● Exercise: Retype everything from the line that contains "scene.camera, scene.frame_end = cam, frame(seconds)" down to the line that contains "scene.view_settings.use_white_balance |= len(values)", inclusive, without altering or adding anything.
═════ Data provided
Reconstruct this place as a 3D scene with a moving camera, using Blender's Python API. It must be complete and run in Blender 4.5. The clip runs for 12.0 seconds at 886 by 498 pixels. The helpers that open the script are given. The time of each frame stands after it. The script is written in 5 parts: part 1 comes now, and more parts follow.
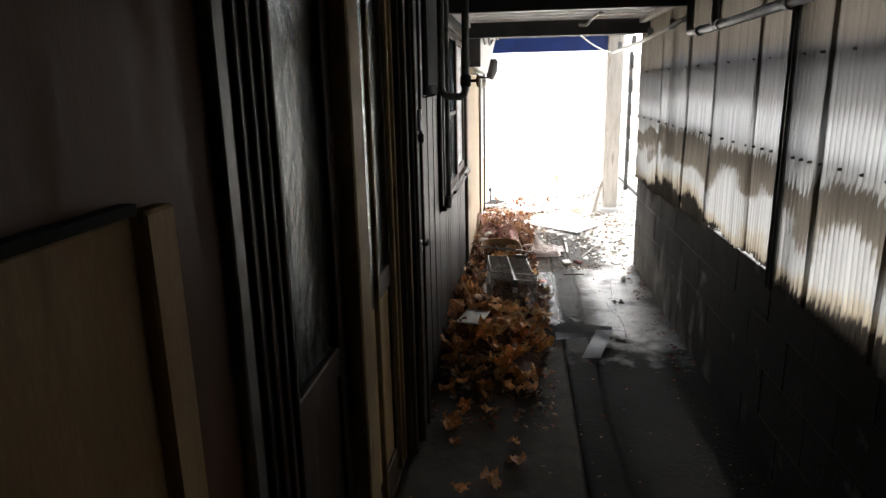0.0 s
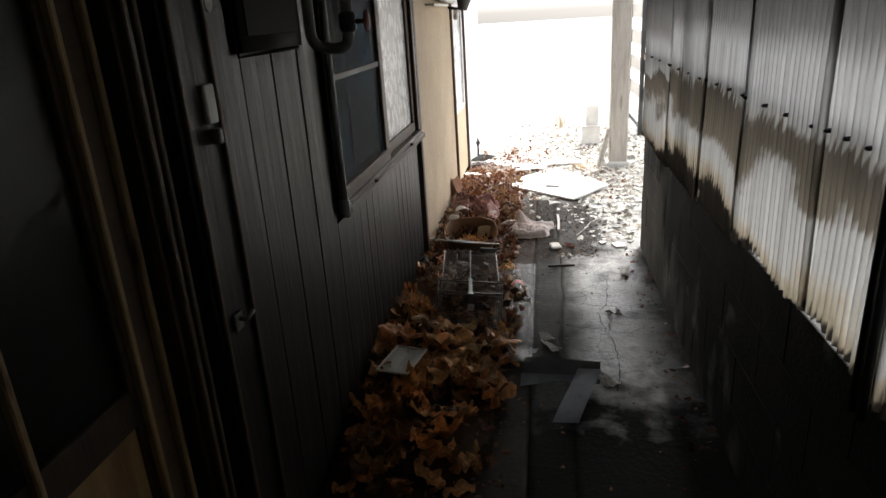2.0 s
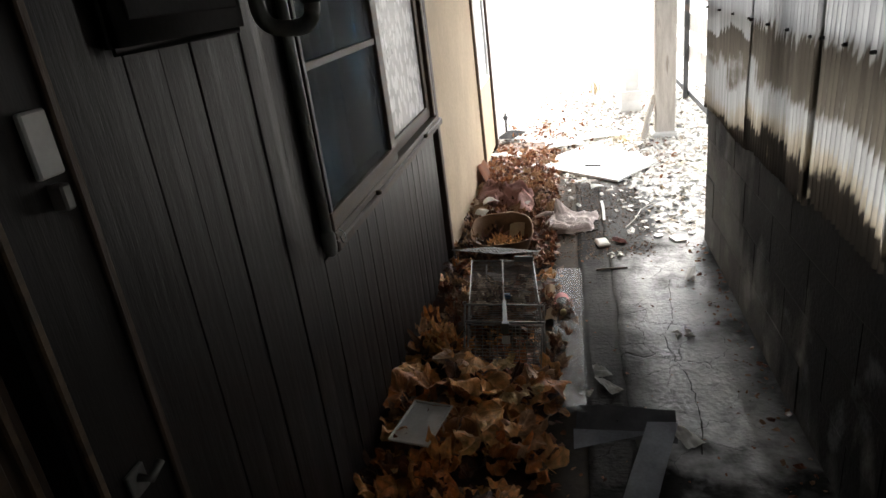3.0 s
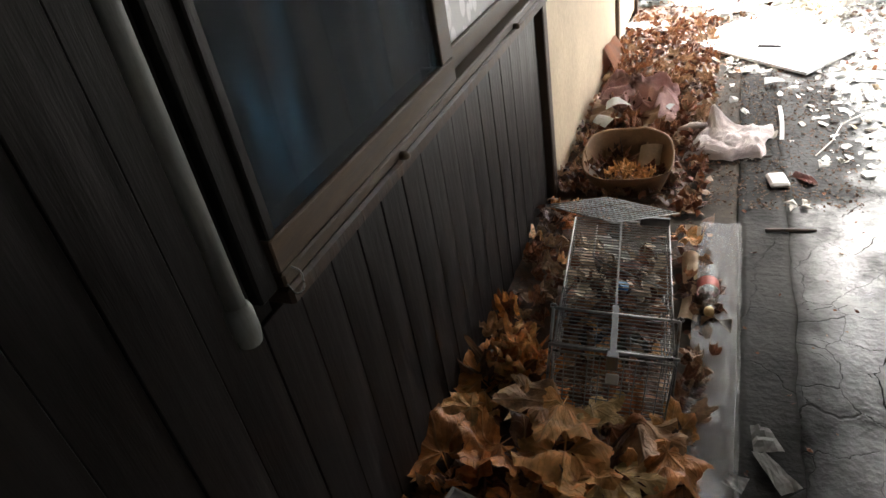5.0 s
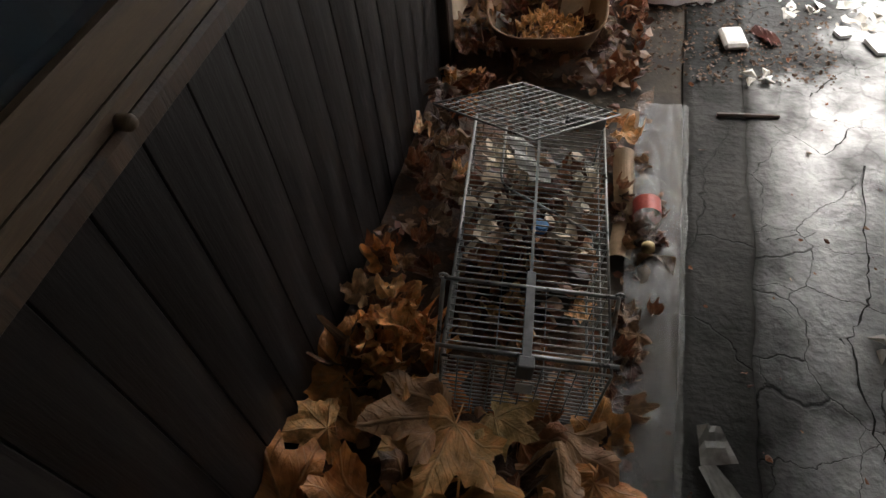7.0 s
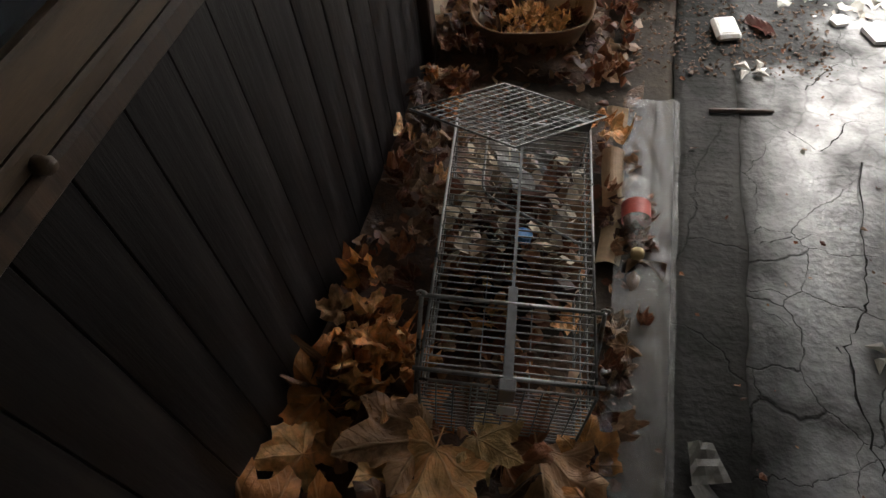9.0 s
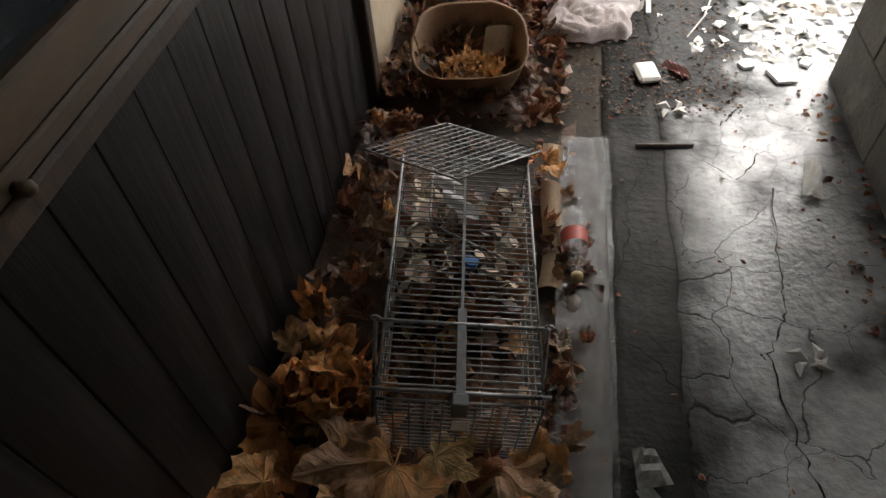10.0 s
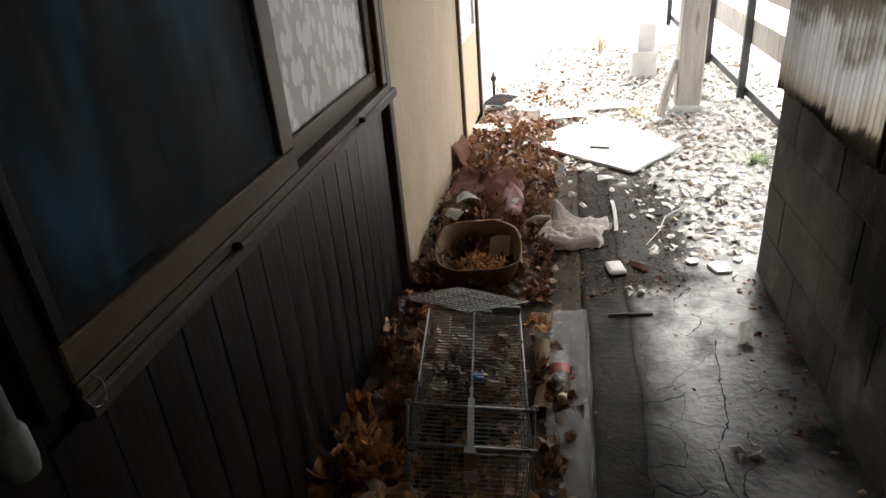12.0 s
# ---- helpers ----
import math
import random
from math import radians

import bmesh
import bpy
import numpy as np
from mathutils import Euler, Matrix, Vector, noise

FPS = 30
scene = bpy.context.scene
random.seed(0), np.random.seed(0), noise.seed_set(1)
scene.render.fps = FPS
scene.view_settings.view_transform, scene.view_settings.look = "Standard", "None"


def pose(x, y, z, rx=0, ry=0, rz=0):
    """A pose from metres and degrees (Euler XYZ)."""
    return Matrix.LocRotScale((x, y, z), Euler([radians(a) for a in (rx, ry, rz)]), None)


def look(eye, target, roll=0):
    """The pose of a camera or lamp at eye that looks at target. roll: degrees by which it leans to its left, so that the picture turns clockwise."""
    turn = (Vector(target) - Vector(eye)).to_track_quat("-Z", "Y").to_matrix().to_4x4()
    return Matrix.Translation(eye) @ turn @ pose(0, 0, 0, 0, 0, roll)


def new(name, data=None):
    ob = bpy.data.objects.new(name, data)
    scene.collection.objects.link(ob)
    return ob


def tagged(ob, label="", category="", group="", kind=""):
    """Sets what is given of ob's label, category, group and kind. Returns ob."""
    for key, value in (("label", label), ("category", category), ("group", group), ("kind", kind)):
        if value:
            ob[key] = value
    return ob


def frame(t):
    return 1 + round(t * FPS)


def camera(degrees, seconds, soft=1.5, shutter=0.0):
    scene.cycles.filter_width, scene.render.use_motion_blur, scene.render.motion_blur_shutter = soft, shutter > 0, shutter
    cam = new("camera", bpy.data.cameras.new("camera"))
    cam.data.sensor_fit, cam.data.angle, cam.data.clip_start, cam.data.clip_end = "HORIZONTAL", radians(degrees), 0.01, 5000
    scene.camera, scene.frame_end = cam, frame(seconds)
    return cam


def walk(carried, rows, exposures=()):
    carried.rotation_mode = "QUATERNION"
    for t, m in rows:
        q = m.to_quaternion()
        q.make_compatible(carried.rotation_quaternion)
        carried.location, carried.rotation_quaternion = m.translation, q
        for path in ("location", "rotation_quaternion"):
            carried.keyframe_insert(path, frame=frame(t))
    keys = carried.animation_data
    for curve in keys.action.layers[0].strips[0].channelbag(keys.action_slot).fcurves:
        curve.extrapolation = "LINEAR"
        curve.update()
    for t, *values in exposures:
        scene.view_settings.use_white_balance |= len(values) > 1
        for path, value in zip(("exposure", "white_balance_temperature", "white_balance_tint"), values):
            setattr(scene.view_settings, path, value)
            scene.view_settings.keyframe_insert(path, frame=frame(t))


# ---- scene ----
══════════
● Result below:
    scene.camera, scene.frame_end = cam, frame(seconds)
    return cam


def walk(carried, rows, exposures=()):
    carried.rotation_mode = "QUATERNION"
    for t, m in rows:
        q = m.to_quaternion()
        q.make_compatible(carried.rotation_quaternion)
        carried.location, carried.rotation_quaternion = m.translation, q
        for path in ("location", "rotation_quaternion"):
            carried.keyframe_insert(path, frame=frame(t))
    keys = carried.animation_data
    for curve in keys.action.layers[0].strips[0].channelbag(keys.action_slot).fcurves:
        curve.extrapolation = "LINEAR"
        curve.update()
    for t, *values in exposures:
        scene.view_settings.use_white_balance |= len(values) > 1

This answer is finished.